HydraMix: Multi-Image Feature Mixing for Small Data Image Classification
Christoph Reinders, Frederik Schubert, Bodo Rosenhahn
TL;DR
HydraMix tackles the data paucity barrier in image classification by learning to compose new images from multiple class-consistent exemplars. Through an encoder–decoder architecture with a segmentation-guided mixing module operating in feature space, and trained with reconstruction, perceptual, and adversarial losses, HydraMix generates diverse, high-quality samples without pretraining. It achieves state-of-the-art performance on ciFAIR-10, STL-10, and ciFAIR-100 in few-shot regimes, outperforms competing mixing methods, and introduces CLIP Synset Entropy to quantify augmentation diversity. The approach demonstrates strong practical impact for privacy-conscious, low-data applications and provides a foundation for robust cross-domain generalization and integration with automated augmentation.
Abstract
Training deep neural networks requires datasets with a large number of annotated examples. The collection and annotation of these datasets is not only extremely expensive but also faces legal and privacy problems. These factors are a significant limitation for many real-world applications. To address this, we introduce HydraMix, a novel architecture that generates new image compositions by mixing multiple different images from the same class.
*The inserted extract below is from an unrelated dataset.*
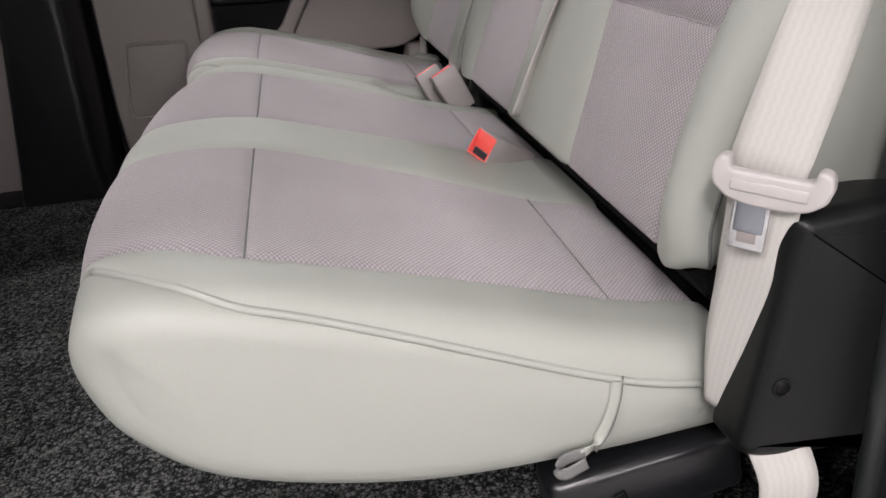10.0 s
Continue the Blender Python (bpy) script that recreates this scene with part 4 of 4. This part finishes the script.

HydraMix learns the fusion of the content of various images guided by a segmentation-based mixing mask in feature space and is optimized via a combination of unsupervised and adversarial training. Our data augmentation scheme allows the creation of models trained from scratch on very small datasets. We conduct extensive experiments on ciFAIR-10, STL-10, and ciFAIR-100. Additionally, we introduce a novel text-image metric to assess the generality of the augmented datasets. Our results show that HydraMix outperforms existing state-of-the-art methods for image classification on small datasets.